Beat with an electric mixer on low for 30 seconds. Scrape sides and beat on high for 3 minutes.

Mix in as much remaining flour as you can. Be careful not to over work the dough here.

In a separate bowl, combine raisins, apricots and 1 tablespoon sugar. Toss to coat. Stir fruit into dough.

Turn dough out onto lightly floured surface and knead for 4 minutes. Shape into a ball and place in a lightly greased bowl, turning to coat. Cover with plastic wrap and a towel and let rise 1 hour and 45 minutes.

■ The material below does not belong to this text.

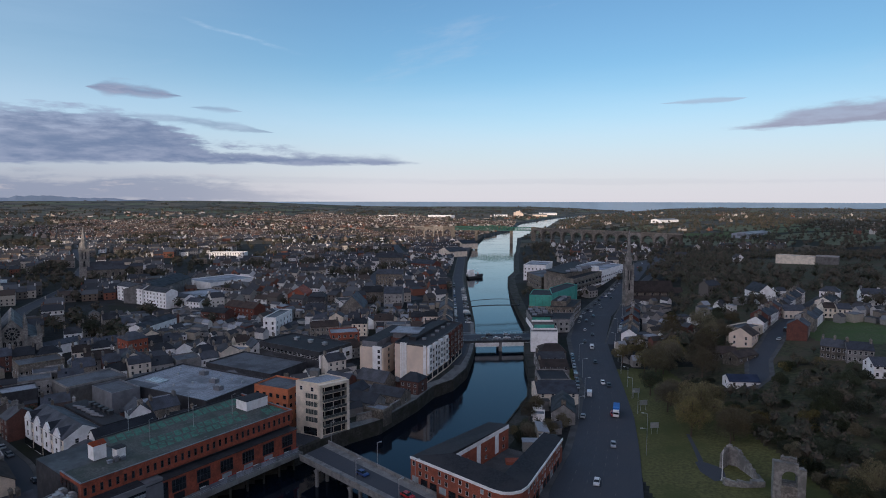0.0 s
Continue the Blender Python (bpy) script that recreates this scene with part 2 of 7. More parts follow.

Turn dough out onto lightly floured surface and cut dough in half. Reshape loaves and place on separate greased cookie sheets. Cover with plastic wrap and a towel and let rise again for about an hour.

Bake, one at a time, at 375 degrees for 20 minutes. Place the second in the fridge while the first is baking to stop the dough from rising too much.

Allow baked bread to cool on a wire rack.

In a saucepan, heat powdered sugar, butter and water until well combined. Allow to cool slightly and them brush mixture over cooled loaves. Sprinkle with granulated sugar.

Sunday, November 20, 2011

Cranberry Walnut Tart

Thanksgiving is upon us and that means it is time to take advantage of all of the seasonal goodies this time of year offers. Cranberries are an excellent anti-oxidant and they add a tangy kick to baked goods. Pairing them with sweet, velvety walnuts is a great way to showcase the flavors of fall. Add this dessert to your Thanksgiving menu and wait for the compliments to come pouring in. ;) Enjoy!

Cranberry Walnut Tart


Ingredients

Crust:
1 cup flour
1/2 tsp salt
6 tbsp unsalted butter, softened
4-5 tbsps cold water

Filling:
1 cup flour
1 1/2 cup sugar, granulated
2 eggs, beaten
12 tbsps unsalted butter, melted and cooled
1 tsp Grand Marnier or other orange flavored liqeuor
1 1/2 cups walnuts
2 1/2 cups cranberries

Preheat oven to 350 degrees.

In a large mixer or bowl, combine flour and salt. Then cut in butter. Add water one tablespoon at a time, mixing well between each.

Wrap dough in plastic wrap and refrigerate while you make the filling.

In a large bowl, combine flour and sugar. Add eggs and butter and mix well. Add Grand Marnier, walnuts and cranberries and combine well.

Roll out dough and place in 9" pie pan. Pour filling into crust and fold edges up and over the top. Make sure to leave an opening at the top for steam to escape.

Bake for 30 - 40 minutes or until golden brown. Let it rest for about 20 minutes before serving.